**WHAT YOU SHOULD DO:** Omit all pictures. Copy the rest of the material exactly.

**DATASET SECTION:**
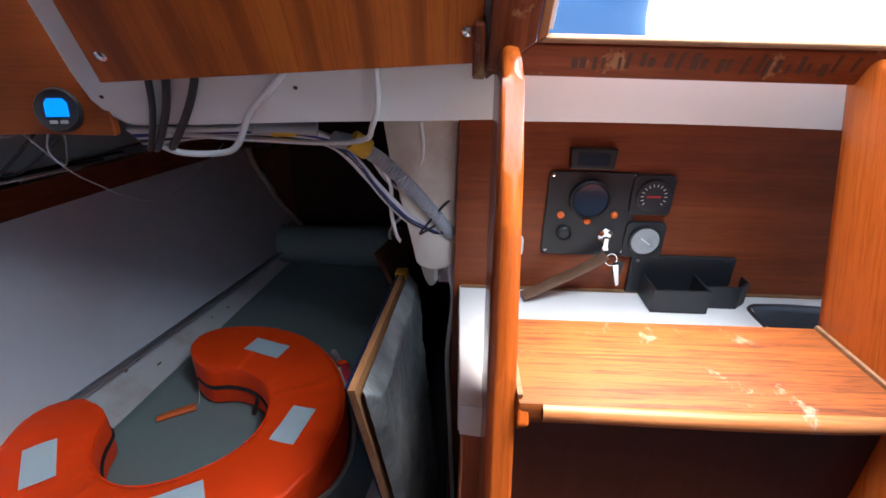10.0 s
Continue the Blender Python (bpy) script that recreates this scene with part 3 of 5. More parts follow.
SINK = [(0.855, -0.30), (0.848, -0.255), (0.80, -0.243), (0.60, -0.250), (0.50, -0.262), (0.474, -0.29), (0.470, -0.33), (0.478, -0.56), (0.50, -0.592), (0.55, -0.605), (0.67, -0.608), (0.79, -0.565), (0.84, -0.46), (0.855, -0.36)]
bm = bmesh.new()
outer = [(front_x(0.378) , 0.378), (0.904, 0.378), (0.904, -1.5), (front_x(-1.5), -1.5)]
ov = [bm.verts.new((x, y, 0.937)) for x, y in outer]
sv = [bm.verts.new((x, y, 0.937)) for x, y in SINK]
HOB = [(0.765 + 0.125 * math.cos(a), -1.03 + 0.125 * math.sin(a)) for a in span(0, 2 * math.pi, 28)[:-1]]
hv = [bm.verts.new((x, y, 0.937)) for x, y in HOB]
edges = [bm.edges.new((a, b)) for loop in (ov, sv, hv) for a, b in zip(loop, loop[1:] + loop[:1])]
bmesh.ops.triangle_fill(bm, edges=edges, use_beauty=True)
for f in list(bm.faces):
    c = f.calc_center_median()
    if all(v in sv for v in f.verts) or all(v in hv for v in f.verts):
        bm.faces.remove(f)
bmesh.ops.recalc_face_normals(bm, faces=bm.faces)
ext = bmesh.ops.extrude_face_region(bm, geom=list(bm.faces))
for v in ext["geom"]:
    if isinstance(v, bmesh.types.BMVert):
        v.co.z = 0.897
part("worktop", bm, LAMINATE, counter, "white laminate worktop")
part("front_lip", sheet(lambda y, z: (front_x(y) - 0.006, y, z), span(-0.185, -1.5, 4), span(0.72, 0.932, 2), (0.008, 0, 0)), GELCOAT, counter, "white front lip")
part("front_lip", sheet(lambda y, z: (front_x(y) - 0.006, y, z), span(0.376, 0.30, 2), span(0.872, 0.932, 2), (0.008, 0, 0)), GELCOAT, counter, "white front lip")
part("end_lip", sheet(lambda x, z: (x, 0.379, z), span(front_x(0.37), 0.90, 3), span(0.875, 0.933, 2), (0, -0.006, 0)), GELCOAT, counter, "white end lip")
part("front_panel", sheet(lambda y, z: (front_x(y) + 0.03, y, z), span(0.36, -1.5, 4), span(0.02, 0.87, 2), (0.015, 0, 0)), DARK_PLY, counter, "dark varnished front panel")
part("corner_post", block(front_x(0.36) + 0.008, front_x(0.36) + 0.06, 0.31, 0.372, 0.02, 0.872, 0.004), TEAK_Z, counter, "varnished corner post")
part("back_joint", block(0.893, 0.904, -1.4, 0.375, 0.938, 0.941), BARE, counter, "cracked sealant along the bulkhead")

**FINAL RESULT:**
10.0 s
Continue the Blender Python (bpy) script that recreates this scene with part 3 of 5. More parts follow.
SINK = [(0.855, -0.30), (0.848, -0.255), (0.80, -0.243), (0.60, -0.250), (0.50, -0.262), (0.474, -0.29), (0.470, -0.33), (0.478, -0.56), (0.50, -0.592), (0.55, -0.605), (0.67, -0.608), (0.79, -0.565), (0.84, -0.46), (0.855, -0.36)]
bm = bmesh.new()
outer = [(front_x(0.378) , 0.378), (0.904, 0.378), (0.904, -1.5), (front_x(-1.5), -1.5)]
ov = [bm.verts.new((x, y, 0.937)) for x, y in outer]
sv = [bm.verts.new((x, y, 0.937)) for x, y in SINK]
HOB = [(0.765 + 0.125 * math.cos(a), -1.03 + 0.125 * math.sin(a)) for a in span(0, 2 * math.pi, 28)[:-1]]
hv = [bm.verts.new((x, y, 0.937)) for x, y in HOB]
edges = [bm.edges.new((a, b)) for loop in (ov, sv, hv) for a, b in zip(loop, loop[1:] + loop[:1])]
bmesh.ops.triangle_fill(bm, edges=edges, use_beauty=True)
for f in list(bm.faces):
    c = f.calc_center_median()
    if all(v in sv for v in f.verts) or all(v in hv for v in f.verts):
        bm.faces.remove(f)
bmesh.ops.recalc_face_normals(bm, faces=bm.faces)
ext = bmesh.ops.extrude_face_region(bm, geom=list(bm.faces))
for v in ext["geom"]:
    if isinstance(v, bmesh.types.BMVert):
        v.co.z = 0.897
part("worktop", bm, LAMINATE, counter, "white laminate worktop")
part("front_lip", sheet(lambda y, z: (front_x(y) - 0.006, y, z), span(-0.185, -1.5, 4), span(0.72, 0.932, 2), (0.008, 0, 0)), GELCOAT, counter, "white front lip")
part("front_lip", sheet(lambda y, z: (front_x(y) - 0.006, y, z), span(0.376, 0.30, 2), span(0.872, 0.932, 2), (0.008, 0, 0)), GELCOAT, counter, "white front lip")
part("end_lip", sheet(lambda x, z: (x, 0.379, z), span(front_x(0.37), 0.90, 3), span(0.875, 0.933, 2), (0, -0.006, 0)), GELCOAT, counter, "white end lip")
part("front_panel", sheet(lambda y, z: (front_x(y) + 0.03, y, z), span(0.36, -1.5, 4), span(0.02, 0.87, 2), (0.015, 0, 0)), DARK_PLY, counter, "dark varnished front panel")
part("corner_post", block(front_x(0.36) + 0.008, front_x(0.36) + 0.06, 0.31, 0.372, 0.02, 0.872, 0.004), TEAK_Z, counter, "varnished corner post")
part("back_joint", block(0.893, 0.904, -1.4, 0.375, 0.938, 0.941), BARE, counter, "cracked sealant along the bulkhead")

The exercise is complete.